start Material provided

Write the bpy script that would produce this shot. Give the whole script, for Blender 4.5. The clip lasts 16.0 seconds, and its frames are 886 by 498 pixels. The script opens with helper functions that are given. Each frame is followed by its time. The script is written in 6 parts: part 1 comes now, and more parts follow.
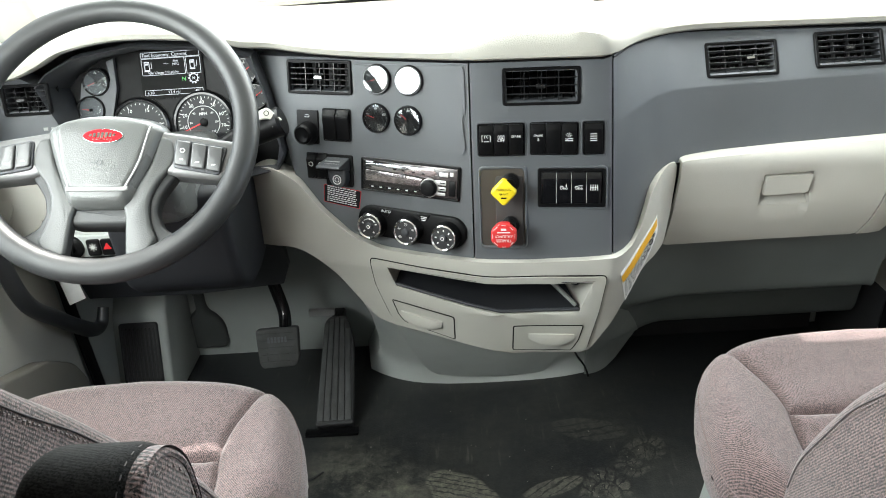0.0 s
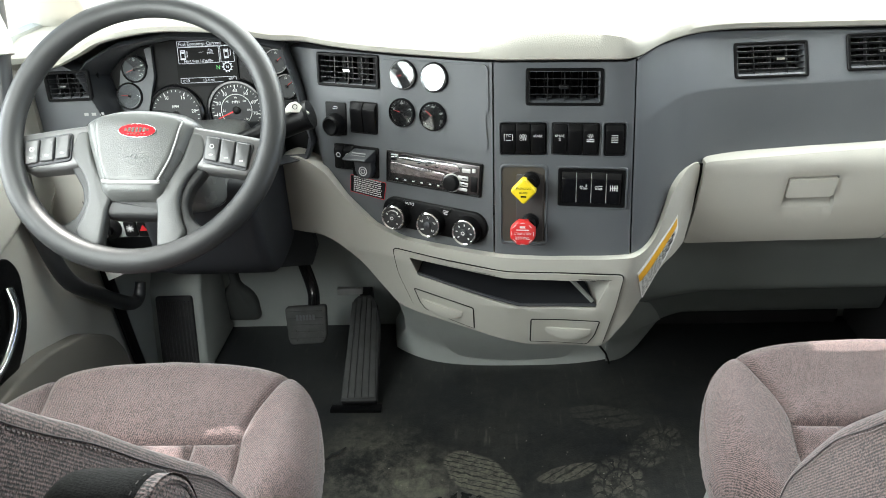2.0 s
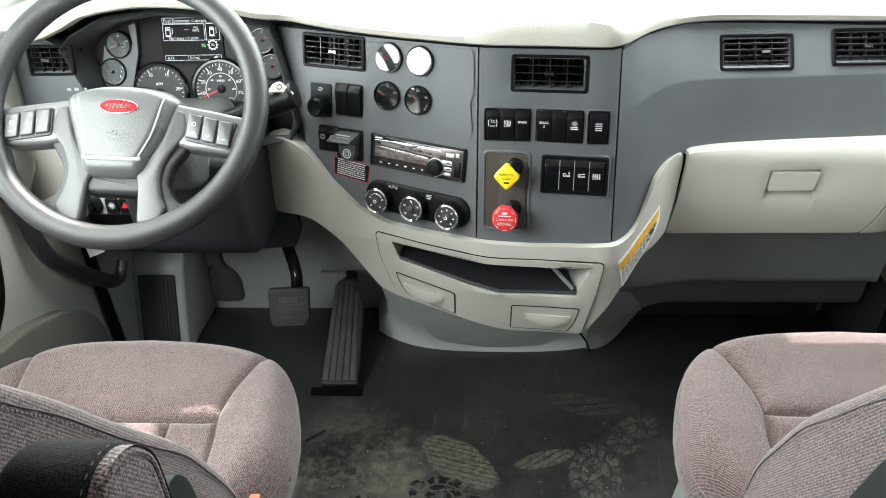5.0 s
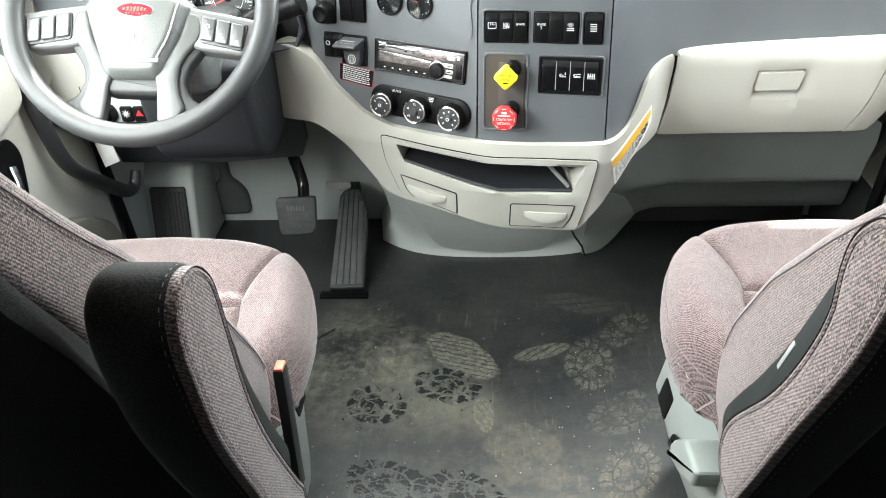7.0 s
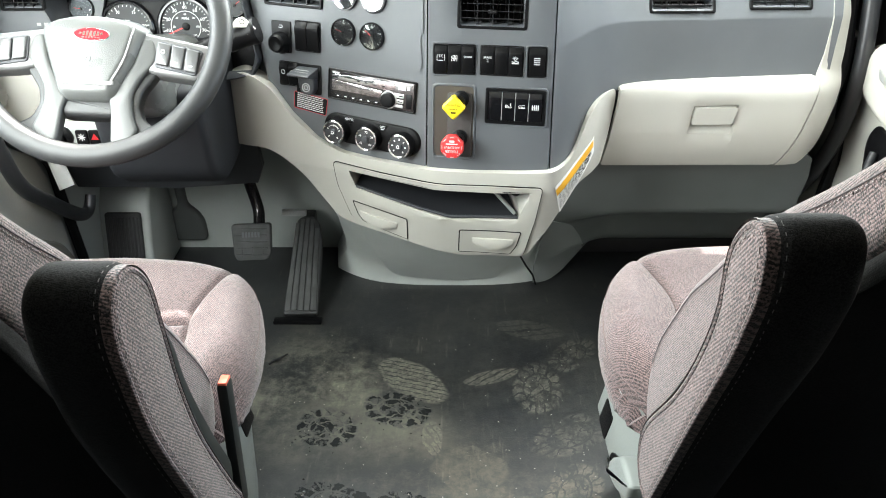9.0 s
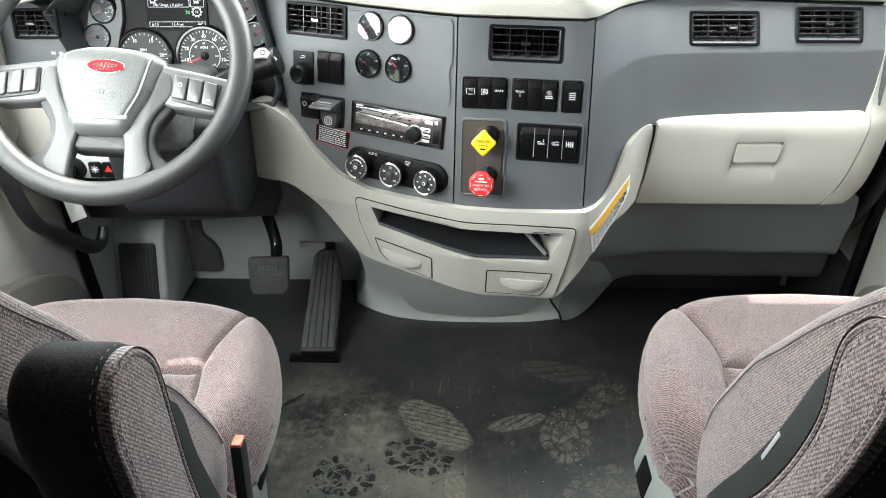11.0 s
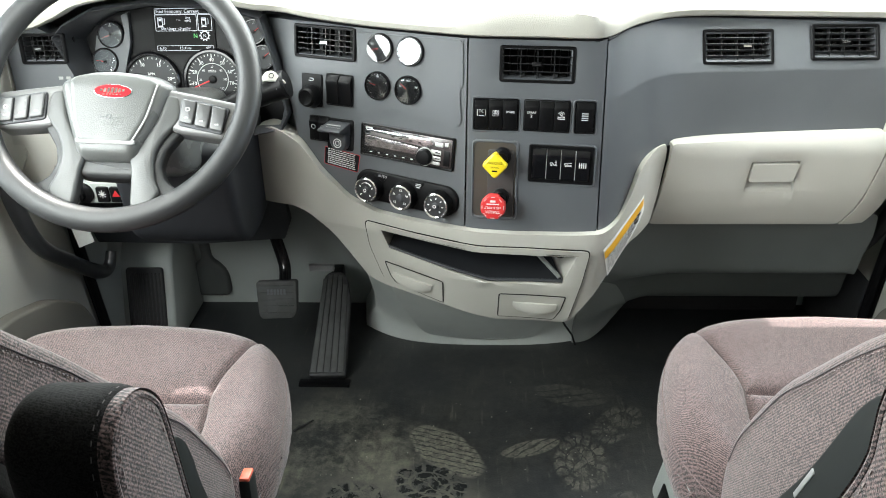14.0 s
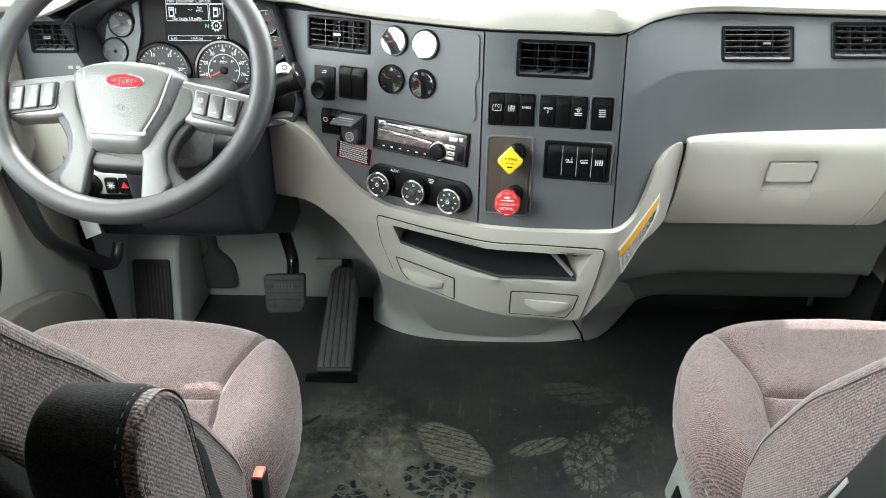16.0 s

end Material provided

What the task asks
Retype the whole listing exactly and leave the pictures out.

Response to this exercise
Write the bpy script that would produce this shot. Give the whole script, for Blender 4.5. The clip lasts 16.0 seconds, and its frames are 886 by 498 pixels. The script opens with helper functions that are given. Each frame is followed by its time. The script is written in 6 parts: part 1 comes now, and more parts follow.
0.0 s
2.0 s
5.0 s
7.0 s
9.0 s
11.0 s
14.0 s
16.0 s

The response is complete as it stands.